NSN believes the enormous hunger for bandwidth that will result in the 100-fold increase in traffic by 2015 is driving the development of fixed broadband access. This development and operators’ need for revenue growth are thus driving NSN’s investment in fibre-based next generation optical access (NGOA) technologies, amongst other things. The company also plans to limit its investment in existing Gigabit Passive Optical Networks (GPON) due to the fact that it believes the mass market roll out of fibre-to-the-home (FTTH) is unlikely in the short-term.
NSN plans to focus on DSL and NGOA technology and limit its investment in existing GPON. In parallel, NSN will develop NGOA technologies aiming to take a leading role in the future FTTH market. The vendor will also continue its fixed access investment in DSL by introducing new products addressing the increasing deployment of FTTC/B.
“The question of building relationships with customers and understanding their needs is crucial,” asserts Moilanen. “Our Professional Services unit offers advice on applications and within it has a substantial Systems Integration arm, so that we can help customers launch services such as IPTV, utilising DVB-H products, for instance.”
No one could have predicted how quickly or how deeply the global economy would retreat into recession, and from Cron’s perspective, NSN has been fortunate enough to have gone
through much of the pain of integration at the time of its formation two years ago. Thus the difficult decisions required to effect a successful integration and consolidation process have been ongoing, and he feels the company is well-placed to weather the current market conditions.
“We feel better prepared to rise to the current challenges and it has in fact been helpful that we took the steps we did two years back,” Cron suggests. “I am positive that the uncertainty that we see at the moment will move to a period of regained trust, and having weathered this time, we’ll be in an even stronger position moving forward,” he adds.
NSN clearly does not want to be viewed as just a hardware provider, and a number of its engagements in the MEA attest to its ability to offer highly regarded professional and managed services. Billing and charging is another area in which the company continues to build significant competence, as well as in processes related to customer relationship management, all packaged under the banner of value adding propositions.
“Our primary aim is to support customers. Gain their trust and then support their ambitions and plans,” Moilanen says. “Our aim is to have long and lasting relationships with customers and on both sides of the fence this typically ends up being the most beneficial.”
Cron points out that NSN does not believe in having a culture of a strong headquarters, rather it looks to empower offices and staff in-country to drive the business.

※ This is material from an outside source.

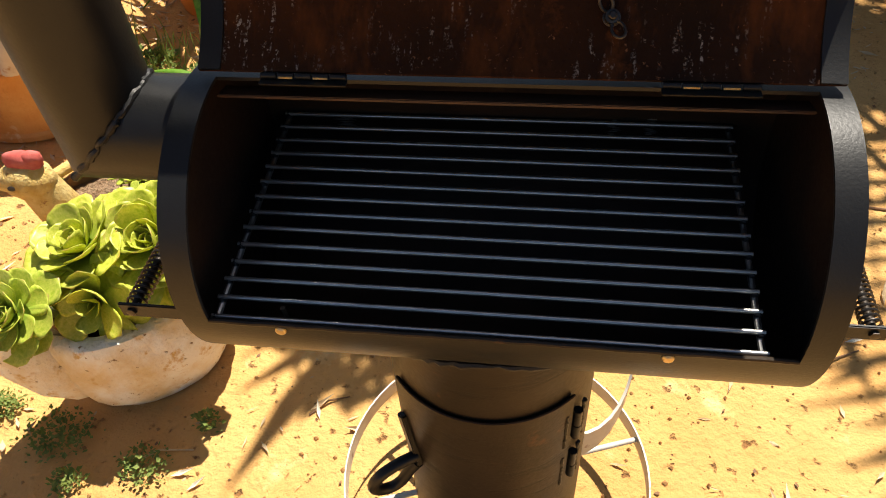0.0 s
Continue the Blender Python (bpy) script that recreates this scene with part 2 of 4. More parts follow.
def lid_material():
    """Oily rust with orange bloom and pale dribbles that run down from the middle."""
    m = mat("rusty_lid_inside", (0.014, 0.006, 0.003, 1), (0.045, 0.015, 0.005, 1), 0.55, 0.1, 4, 170, 0.45, 0.0015, (0.090, 0.028, 0.007, 1), 0.60, rough2=0.85)
    n, l = m.node_tree.nodes, m.node_tree.links
    b = n["Principled BSDF"]
    old = b.inputs["Base Color"].links[0].from_socket
    tc = n.new("ShaderNodeTexCoord")

    def layer(scale, stretch, lo, hi, det=5):
        mp = n.new("ShaderNodeMapping")
        mp.inputs["Scale"].default_value = stretch
        l.new(tc.outputs["Object"], mp.inputs[0])
        t = n.new("ShaderNodeTexNoise")
        t.inputs["Scale"].default_value, t.inputs["Detail"].default_value, t.inputs["Roughness"].default_value = scale, det, 0.7
        l.new(mp.outputs[0], t.inputs["Vector"])
        r = n.new("ShaderNodeMapRange")
        r.inputs["From Min"].default_value, r.inputs["From Max"].default_value = lo, hi
        l.new(t.outputs[0], r.inputs["Value"])
        return r.outputs[0]

    def times(a, c):
        k = n.new("ShaderNodeMath")
        k.operation = "MULTIPLY"
        l.new(a, k.inputs[0]), l.new(c, k.inputs[1])
        return k.outputs[0]

    def over(f, a, c):
        x = n.new("ShaderNodeMix")
        x.data_type = "RGBA"
        l.new(f, x.inputs[0]), l.new(a, x.inputs[6])
        x.inputs[7].default_value = c
        return x.outputs[2]

    col = over(layer(9, (1, 0.5, 0.35), 0.52, 0.70), old, (0.105, 0.032, 0.007, 1))
    sep = n.new("ShaderNodeSeparateXYZ")
    l.new(tc.outputs["Object"], sep.inputs[0])
    low = n.new("ShaderNodeMapRange")
    low.inputs["From Min"].default_value, low.inputs["From Max"].default_value = 1.245, 1.16
    l.new(sep.outputs[2], low.inputs["Value"])
    drip = times(times(layer(40, (3.8, 1, 0.05), 0.57, 0.64, 1), layer(230, (1, 1, 0.8), 0.52, 0.60)), layer(7, (1, 1, 0.8), 0.46, 0.60, 2))
    col = over(times(drip, low.outputs[0]), col, (0.30, 0.27, 0.24, 1))
    b.inputs["Specular IOR Level"].default_value = 0.12
    fleck = layer(150, (1, 1, 0.7), 0.64, 0.70)
    col = over(fleck, col, (0.20, 0.10, 0.05, 1))
    l.new(col, b.inputs["Base Color"])
    return m


M_lid = lid_material()
M_black.node_tree.nodes["Principled BSDF"].inputs["Specular IOR Level"].default_value = 0.34
M_steel.node_tree.nodes["Principled BSDF"].inputs["Specular IOR Level"].default_value = 0.3
M_soot.node_tree.nodes["Principled BSDF"].inputs["Specular IOR Level"].default_value = 0.25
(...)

The company conducts business in 45 of the 68 countries in the MEA region and where it conducts business, it has its people present.
Left: Petri Moilanen says it is clear NSN wants to be more than a hardware player, and is making good progress in the offer of managed and professional services
Right: Jan Cron, head of ME A region for NSN, believes the company’s integration and consolidation programme has place it in a good position now
Acknowledging that the competitive landscape is tightening all the time, Cron and Moilanen remain confident of NSN’s market position; believing the company’s main differentiators include its portfolio of products and services, its approach, and the interaction it has with its customers.
“We are in the region to stay, and that statement is backed up by the in-country personnel we have here. This is a competitive market, so sure, there is some business you win and some business you lose. We have won more business than we have lost,” Cron asserts.